For instance, the Siddhivinayak housing society in Chembur has found itself in a situation where it has had to register under GST, said Roshan Matkari, a society member.
Once a society is registered under GST, it has to meet various filing obligations. It also has to comply with the provisions of the reverse charge mechanism. Under this mechanism, if it makes payments to unregistered service providers such as cleaners, electricians and plumbers, it will have to bear the GST of 18% on such payments and also have to file relevant forms on the GSTN portal.
But what is important for flat owners is that the crite- ria for registration and for imposition of GST on maintenance charges collected from members are different. The government has time and again clarified that GST will be levied on maintenance charges collected from flat owners (members of the CHS) only if the annual collection of the society is Rs20 lakh or more and the monthly maintenance charge is more than Rs5,000 per member (See graphic).
Maintenance charges are typically collected by a CHS for various purposes like providing security, lift maintenance, maintenance of common areas like a lobby or a garden and are typically a reimbursement for expenses incurred.

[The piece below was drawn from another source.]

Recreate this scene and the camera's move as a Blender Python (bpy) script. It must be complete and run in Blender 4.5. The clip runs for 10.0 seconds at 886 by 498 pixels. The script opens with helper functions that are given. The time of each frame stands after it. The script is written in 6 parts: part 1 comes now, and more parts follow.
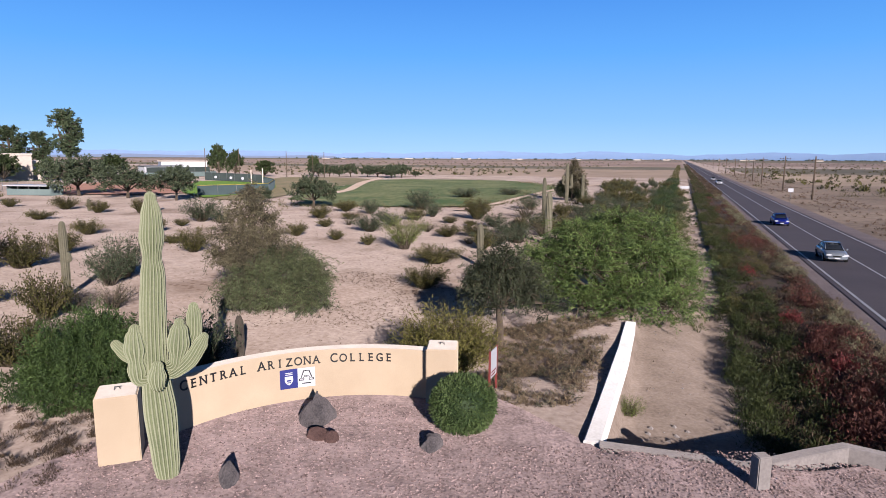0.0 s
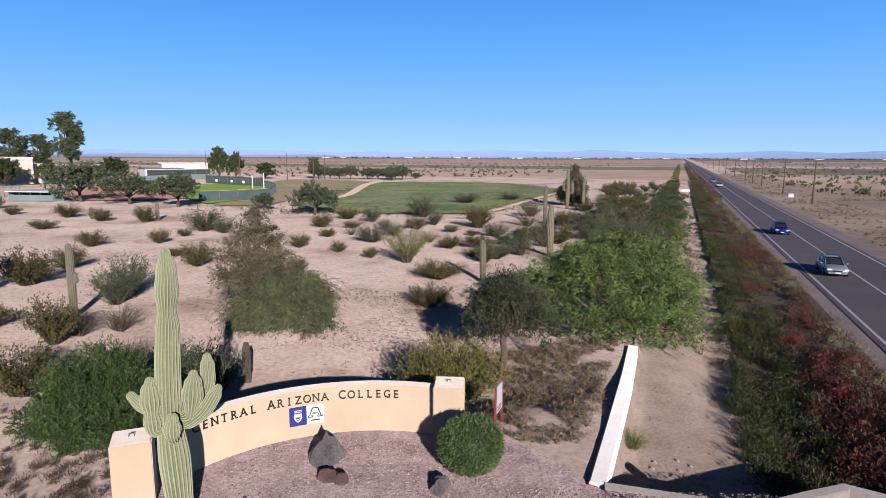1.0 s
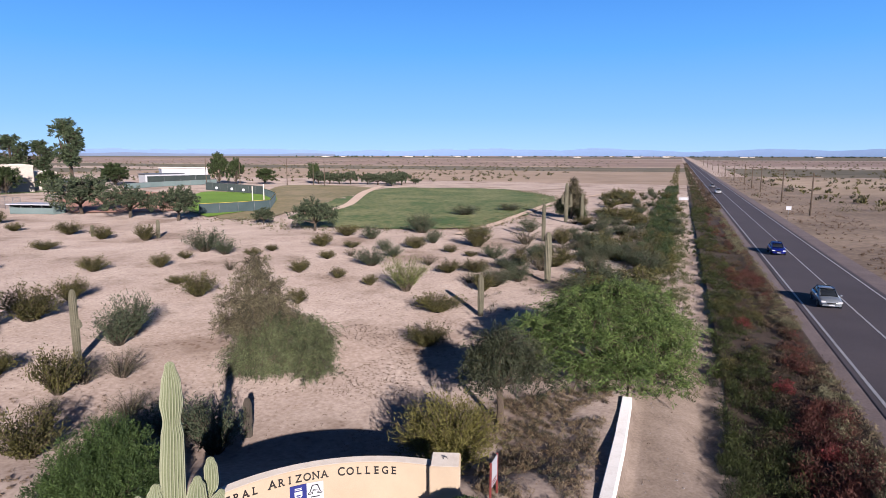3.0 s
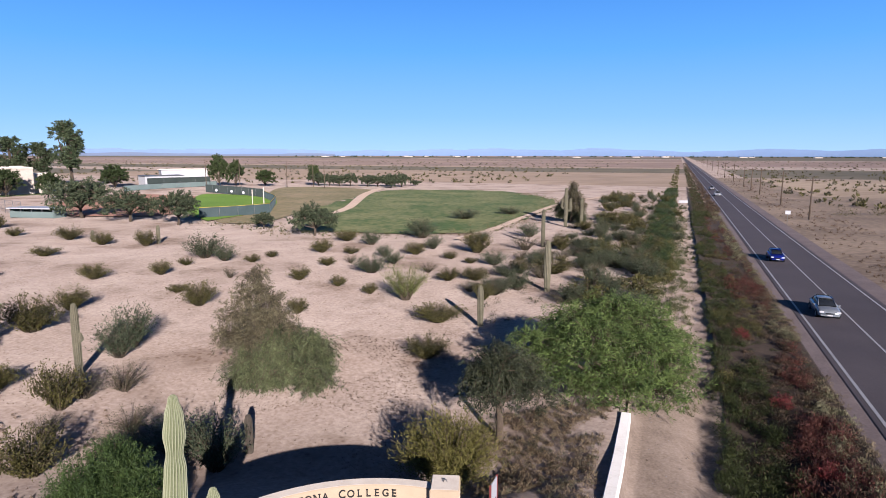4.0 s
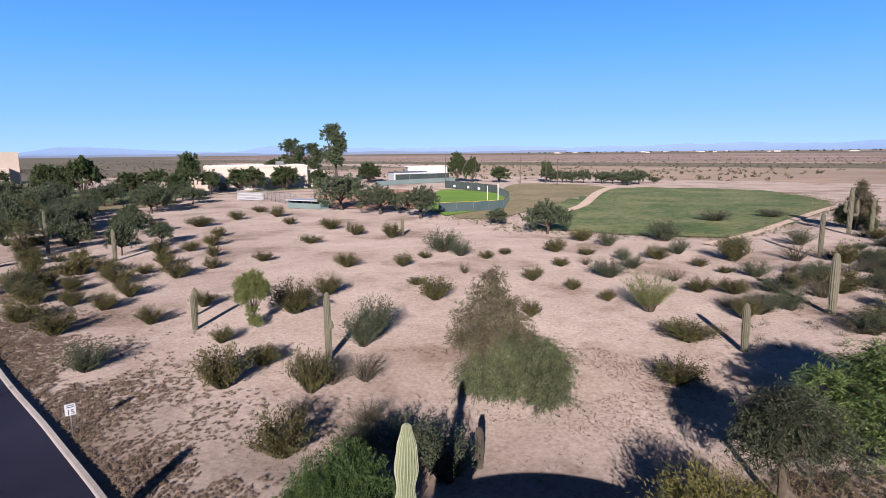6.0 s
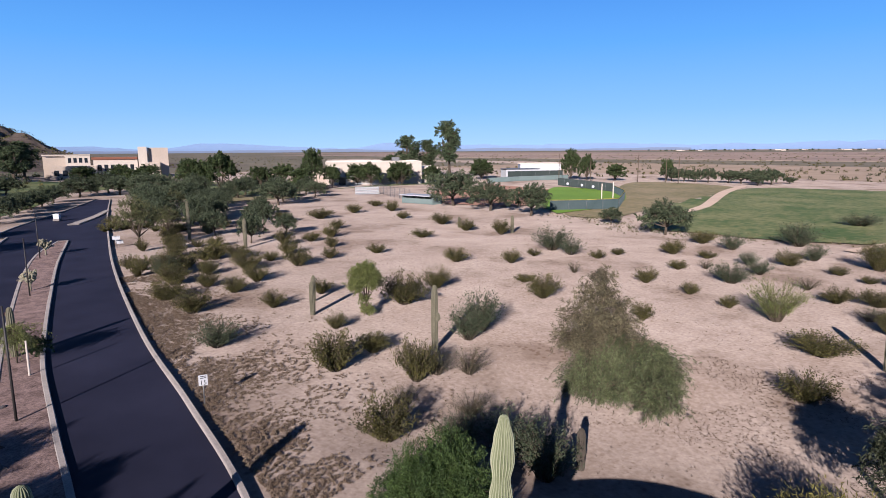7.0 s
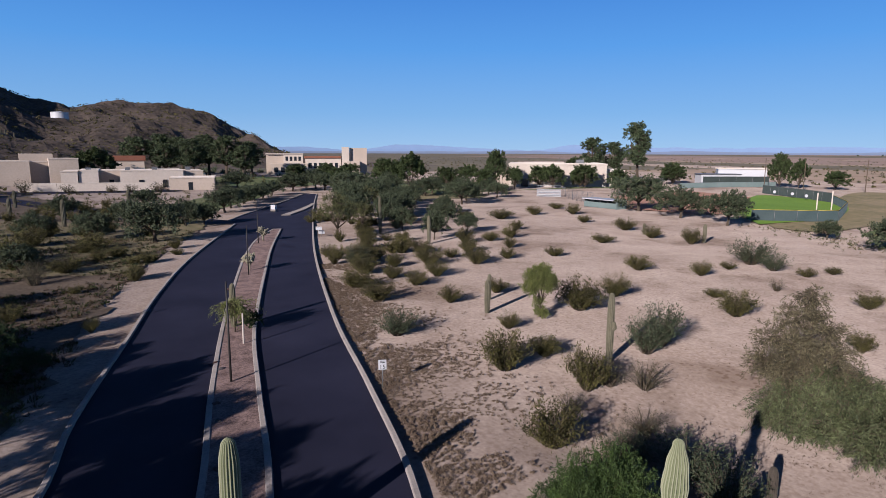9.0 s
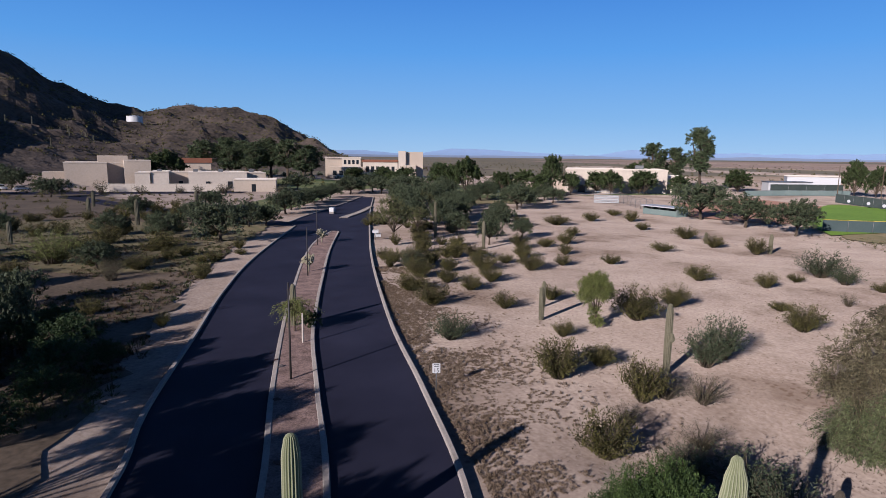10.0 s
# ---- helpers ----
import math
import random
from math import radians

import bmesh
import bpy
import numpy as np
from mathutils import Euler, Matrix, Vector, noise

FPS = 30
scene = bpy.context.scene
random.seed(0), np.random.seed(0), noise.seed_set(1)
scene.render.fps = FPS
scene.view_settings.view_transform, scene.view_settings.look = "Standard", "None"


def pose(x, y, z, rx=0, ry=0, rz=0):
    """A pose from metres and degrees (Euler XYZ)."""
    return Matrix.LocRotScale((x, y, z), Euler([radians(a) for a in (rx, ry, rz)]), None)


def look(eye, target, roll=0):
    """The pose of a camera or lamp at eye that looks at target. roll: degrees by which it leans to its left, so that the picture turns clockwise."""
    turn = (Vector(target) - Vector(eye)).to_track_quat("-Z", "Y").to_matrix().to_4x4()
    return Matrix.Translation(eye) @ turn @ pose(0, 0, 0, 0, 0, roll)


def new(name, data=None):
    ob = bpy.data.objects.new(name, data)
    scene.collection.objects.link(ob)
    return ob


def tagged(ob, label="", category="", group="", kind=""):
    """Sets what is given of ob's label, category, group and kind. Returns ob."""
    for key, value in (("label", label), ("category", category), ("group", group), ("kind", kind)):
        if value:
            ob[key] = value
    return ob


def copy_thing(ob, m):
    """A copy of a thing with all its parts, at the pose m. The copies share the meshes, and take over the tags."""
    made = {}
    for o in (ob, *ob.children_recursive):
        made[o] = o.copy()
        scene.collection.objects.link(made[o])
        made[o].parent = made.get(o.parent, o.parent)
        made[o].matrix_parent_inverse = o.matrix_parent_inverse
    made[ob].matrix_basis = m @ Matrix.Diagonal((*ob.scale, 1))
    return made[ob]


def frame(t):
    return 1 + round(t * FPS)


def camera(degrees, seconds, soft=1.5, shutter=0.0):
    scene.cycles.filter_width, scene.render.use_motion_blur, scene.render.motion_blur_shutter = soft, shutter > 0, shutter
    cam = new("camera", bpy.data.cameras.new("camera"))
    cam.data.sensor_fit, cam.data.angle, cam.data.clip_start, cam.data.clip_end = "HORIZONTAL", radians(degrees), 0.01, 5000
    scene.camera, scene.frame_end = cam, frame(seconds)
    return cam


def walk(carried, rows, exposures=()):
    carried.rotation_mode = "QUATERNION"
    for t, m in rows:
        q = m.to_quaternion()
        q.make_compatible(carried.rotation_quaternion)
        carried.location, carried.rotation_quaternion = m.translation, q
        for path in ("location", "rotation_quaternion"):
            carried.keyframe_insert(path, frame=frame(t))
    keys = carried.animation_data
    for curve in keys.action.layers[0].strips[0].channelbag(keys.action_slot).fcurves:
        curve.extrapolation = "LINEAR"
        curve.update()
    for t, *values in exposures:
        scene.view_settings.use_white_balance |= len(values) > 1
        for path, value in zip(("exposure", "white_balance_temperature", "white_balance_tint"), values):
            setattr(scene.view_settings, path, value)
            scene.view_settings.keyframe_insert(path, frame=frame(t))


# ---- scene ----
cam = camera(72.7, 10.0, soft=0.8)
PATH = [
    (0, (0.217, 1.097, 6.855), (0.149, 3.073, 6.555), 0.3),
    (0.5, (0.117, 1.07, 7.345), (0.047, 3.046, 7.045), 0.2),
    (1, (0.035, 1.019, 7.983), (-0.033, 2.995, 7.679), 0.2),
    (1.5, (0.009, 0.99, 8.62), (-0.059, 2.966, 8.315), 0.2),
    (2, (0.061, 1.008, 9.241), (-0.007, 2.984, 8.935), 0.2),
    (2.5, (0.147, 0.974, 9.864), (0.078, 2.949, 9.555), 0.1),
    (4, (0.138, 0.909, 11.115), (0.071, 2.883, 10.805), 0.1),
    (4.5, (-0.153, 1.312, 11.288), (-0.254, 3.284, 10.972), 0.4),
    (5, (-0.561, 2.402, 11.086), (-0.863, 4.353, 10.768), 0.3),
    (5.5, (-0.898, 2.839, 11.142), (-1.451, 4.735, 10.825), -0.2),
    (6, (-1.111, 3.434, 11.037), (-1.902, 5.243, 10.719), -0.6),
    (7.5, (-0.79, 3.137, 10.996), (-2.013, 4.685, 10.667), 0.2),
    (8, (-0.723, 2.683, 11.09), (-2.054, 4.138, 10.76), 0.8),
    (8.5, (-0.749, 3.069, 11.042), (-2.189, 4.417, 10.717), 0.6),
    (9, (-0.937, 3.497, 10.955), (-2.478, 4.732, 10.637), 0.2),
    (9.5, (-0.835, 3.279, 11.036), (-2.445, 4.424, 10.724), 0.4),
    (10, (-0.76, 3.23, 11.096), (-2.407, 4.322, 10.79), 0.6),
]
walk(cam, [(t, look(eye, target, roll)) for t, eye, target, roll in PATH],
     [(0.0, 0.74, 5900, 18), (4.5, 0.82, 5900, 18), (6.0, 0.82, 5900, 18), (7.5, 0.58, 5850, 18), (8.2, 0.38, 5850, 18), (10.0, 0.41, 5850, 18)])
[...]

As explained by TOI earlier, taxes like property, water, or electricity charges collected by the CHS from its members on behalf of local authorities or power entities will not be subject to GST.
According to a government circular, co-operative housing societies under GST are entitled to input tax credit (ITC) in respect of taxes paid by them on capital goods (such as generators, water pumps, lawn furniture), goods (such as taps, pipes, other sanitary/hardware fillings) and against input services such as repair and maintenance services.
Despite availability of input tax credit, several members find an increase in their bills, owing to the rate increase from 15% to 18%. Vidyesh Karmarkar from Jeevandayini cooperative housing society in Malad said his society had already started charging 3% more taxation than before, thus taking the overall taxation on Rs5,300 monthly maintenance to Rs954. “Earlier we paid Rs795 on the same amount. Thus the new taxation is a net increase of Rs159 on the bill,” he pointed out.
Flat owners who have been asked to pay GST by their CHS should check that the society has obtained valid registration. “How can I pay GST on the bill which does not bear an authentic GST registration number?” asked Ashlesha Mujumdar, who resides in a flat in a CHS.